E fora assim que vagando pela rua deserta o louco ziguezagueou seu tempo. Hora chovia, hora fazia sol, às vezes ventava. Frio calor e não sei mais o quê. Assim ziguezagueava o louco pela rua vagando seu tempo deserto. “Advertência, advertência, cuidado com a chegada do tempo”. E de rebuscadas formas não explicava nada. “Confuso, confuso quo pele tenos mento”, dizia em voz alta. Rádio sinal de um emissor vindouro. “Páquetnas para a lua ventro”, gritava pelas ruas desertas. E não se entendia o que dizia. Eu nem pelo menos tento.

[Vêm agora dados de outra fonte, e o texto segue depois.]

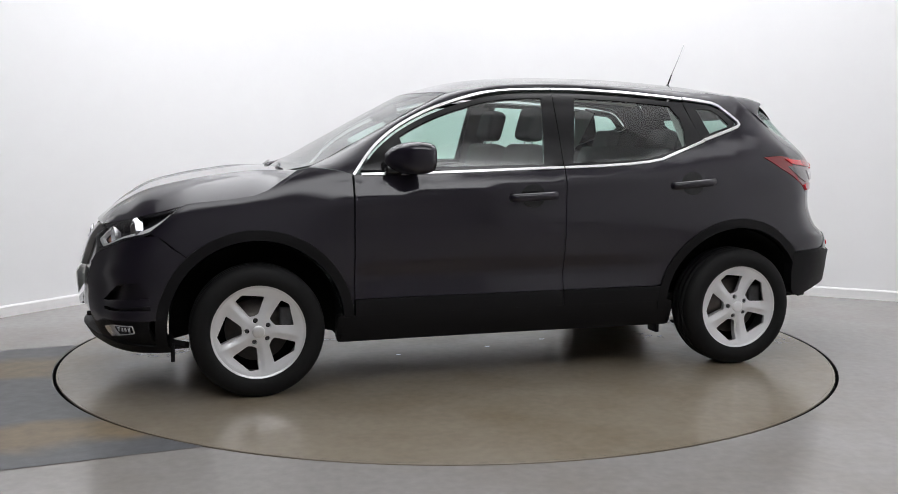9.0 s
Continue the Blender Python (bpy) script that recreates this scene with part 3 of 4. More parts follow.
def side_of(flip):
    """All panels of one flank."""
    # wing
    wing = [(1.648, 0.940), (1.60, 0.948), (1.45, 0.962), (1.325, 0.980), (1.26, 1.005), (1.19, 1.05), (1.115, 1.098), (1.05, 1.112), (0.93, 1.10), (0.848, 1.078), (0.848, 0.90), (0.845, 0.58)]
    wing += [(0.845, 0.43)] + arc_pts(AXLE_F, HUB_Z, ARCH, 168, 48, 20) + [(1.672, 0.71), (1.762, 0.782), (1.815, 0.803), (1.715, 0.886)]
    panel("front_wing", wing, flank, PAINT, flip=flip)
    # doors
    lower = 0.455
    door = BELT + [(-0.287, 0.78), (-0.287, lower), (0.838, lower), (0.838, 0.90)]
    fd = panel("front_door", door, flank, PAINT, "", flip)
    rear = BELT_R + [(-1.226, 1.10), (-1.226, 0.96), (-1.135, 0.825)] + arc_pts(AXLE_R, HUB_Z, ARCH, 66, 15, 10) + [(-0.293, lower), (-0.293, 0.78)]
    rd = panel("rear_door", rear, flank, PAINT, "", flip)
    # lower door mouldings and sill
    for owner, x0, x1 in ((fd, 0.838, -0.287), (rd, -0.293, -0.872)):
        panel("door_moulding", rounded([(x0, lower - 0.005), (x1, lower - 0.005), (x1, 0.372), (x0, 0.372)], 0.006), flank, PLASTIC, "matt black lower moulding", flip, owner, lift=0.008, depth=0.02)
    panel("sill", rounded([(0.93, 0.372), (-0.93, 0.372), (-0.93, 0.235), (0.93, 0.235)], 0.02), flank, PLASTIC, "matt black sill cladding", flip, lift=0.006, depth=0.05)
    # arches
    for cx, a0, a1, l1 in ((AXLE_F, -10, 176, 192), (AXLE_R, -2, 177, 176)):
        ring = arc_pts(cx, HUB_Z, ARCH + 0.012, a0, a1, 36) + arc_pts(cx, HUB_Z, ARCH_IN, a1, a0, 36)
        panel("arch_trim", ring, flank, PLASTIC, "matt black wheel arch trim", flip, lift=0.010, depth=0.035, step=0.022)
        # liner
        verts, faces = [], []
        n = 28
        for i in range(n + 1):
            a = radians(-12 + (l1 + 12) * i / n)
            for y in (0.87, 0.60, 0.56):
                rr = 0.418 if y > 0.57 else 0.05
                verts.append((cx + rr * math.cos(a), flip * (y - (0.02 if y > 0.8 else 0)), HUB_Z + rr * math.sin(a)))
        for i in range(n):
            for k in range(2):
                q = (i * 3 + k, i * 3 + k + 1, i * 3 + k + 4, i * 3 + k + 3)
                faces.append(q)
        carpart("arch_liner", mesh_from("arch_liner", verts, faces), DARK, "black inner wheel housing")
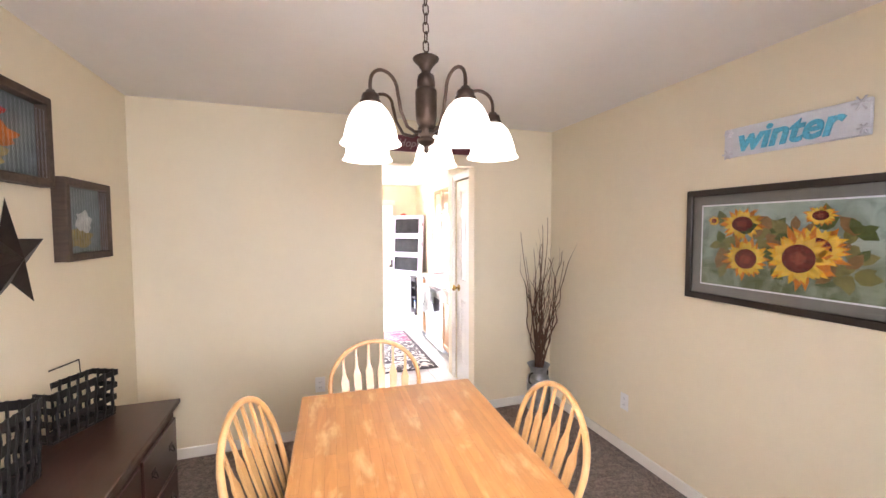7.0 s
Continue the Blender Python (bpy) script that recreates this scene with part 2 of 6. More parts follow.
nt = BLIND.node_tree
tr, mx = nt.nodes.new("ShaderNodeBsdfTranslucent"), nt.nodes.new("ShaderNodeMixShader")
tr.inputs[0].default_value = (0.84, 0.82, 0.76, 1)
mx.inputs[0].default_value = 0.1
nt.links.new(nt.nodes["Principled BSDF"].outputs[0], mx.inputs[1])
nt.links.new(tr.outputs[0], mx.inputs[2])
nt.links.new(mx.outputs[0], nt.nodes["Material Output"].inputs[0])


# ---- building blocks ----
def bx(bm, x0, x1, y0, y1, z0, z1, bev=0.0, seg=1):
    r = bmesh.ops.create_cube(bm, size=1)
    for v in r["verts"]:
        v.co = ((x0 + x1) / 2 + v.co.x * (x1 - x0), (y0 + y1) / 2 + v.co.y * (y1 - y0), (z0 + z1) / 2 + v.co.z * (z1 - z0))
    if bev:
        es = list({e for v in r["verts"] for e in v.link_edges})
        bmesh.ops.bevel(bm, geom=es, offset=bev, segments=seg, affect="EDGES", profile=0.5)
    return bm


def lathe(bm, prof, seg=24, cx=0.0, cy=0.0):
    rings = []
    for r, z in prof:
        rings.append([bm.verts.new((cx + max(r, 1e-4) * math.cos(2 * math.pi * k / seg), cy + max(r, 1e-4) * math.sin(2 * math.pi * k / seg), z)) for k in range(seg)])
    for a, b in zip(rings, rings[1:]):
        for k in range(seg):
            f = bm.faces.new((a[k], a[(k + 1) % seg], b[(k + 1) % seg], b[k]))
            f.smooth = True
    return bm


def tube(bm, pts, r, seg=8, cap=True):
    pts = [Vector(p) for p in pts]
    n = len(pts)
    rs = r if isinstance(r, (list, tuple)) else [r] * n
    rings, up = [], None
    for i, p in enumerate(pts):
        d = (pts[min(i + 1, n - 1)] - pts[max(i - 1, 0)]).normalized()
        if up is None:
            up = d.orthogonal().normalized()
        up = (up - d * up.dot(d)).normalized()
        side = d.cross(up)
        rings.append([bm.verts.new(p + (up * math.cos(2 * math.pi * k / seg) + side * math.sin(2 * math.pi * k / seg)) * rs[i]) for k in range(seg)])
    for a, b in zip(rings, rings[1:]):
        for k in range(seg):
            f = bm.faces.new((a[k], a[(k + 1) % seg], b[(k + 1) % seg], b[k]))
            f.smooth = True
    if cap:
        bm.faces.new(list(reversed(rings[0])))
        bm.faces.new(rings[-1])
    return bm


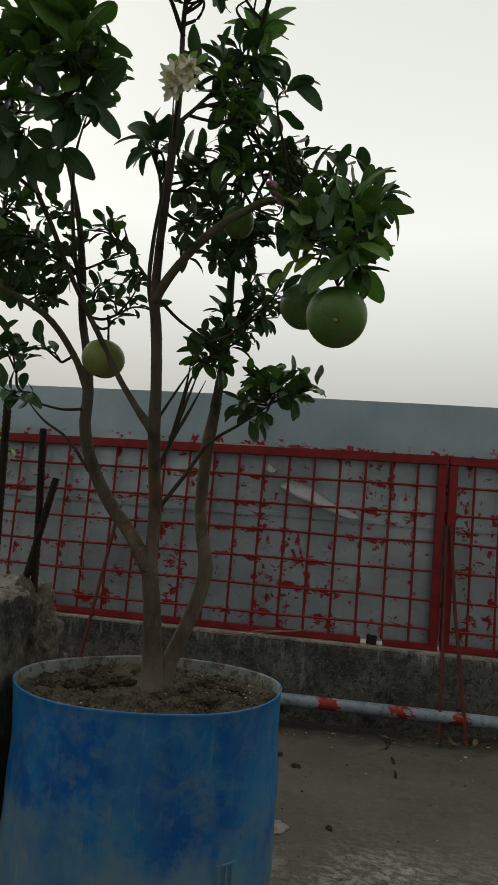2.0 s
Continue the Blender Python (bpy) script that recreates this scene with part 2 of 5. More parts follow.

A velha senhora estava encostada no muro com falta de ar e desamparada. Suas roupas impregnadas pela fuligem invisível da cidade. Velhas vestes fora de moda reaproveitadas. Percebia-se por seu olhar que a verdadeira causa de seu mal-estar nada mais era que a imensa ansiedade de se encontrar totalmente só na grande cidade, sem ter a quem recorrer. Policiais a abordaram quando ela agitava suas mãos pelo ar em silenciosa súplica. Um deles, revista à mão, pôs-se a falar, enrolava a revista o mais que podia apertando-a com as mãos. A conversa fora confusa até a chegada da enfermeira que a segurou gentilmente pelo braço colocando-a dentro do carro vermelho. Foram-se também os policiais, a janela agora vazia.

A sirene surgiu cortante por entre os carros, algum vazamento de gás, seguiu veloz. A criança olhava desatenta pelo teto solar do carro, alguém a buzinar. E a cidade acelerava seu ritmo prenunciando a chuva. Mais trade a água a cair dos céus, o incenso a queimar. E o retorno pareceu-me familiar apesar do longo tempo de relaxamento. Mexer os dedos dos pés, das mãos, torcer a cabeça, espreguiçar. De novo cada célula de meu ser parecia ressaltar o ato de estar consciente. Mais ágil a mente parecia deslizar. Idéias e dedos pareciam se conjugar numa torrente de palavras formadas quase sem parar. A cidade tornou a crescer e eu escrevia freneticamente.

Sentei-me na esquina como se não tivesse nada a esperar. E esperar o que nessa cidade onde tudo acontecia sem parar. Já não se tinha mais o que pensar, agir. Velhas palavras voltavam a rondar.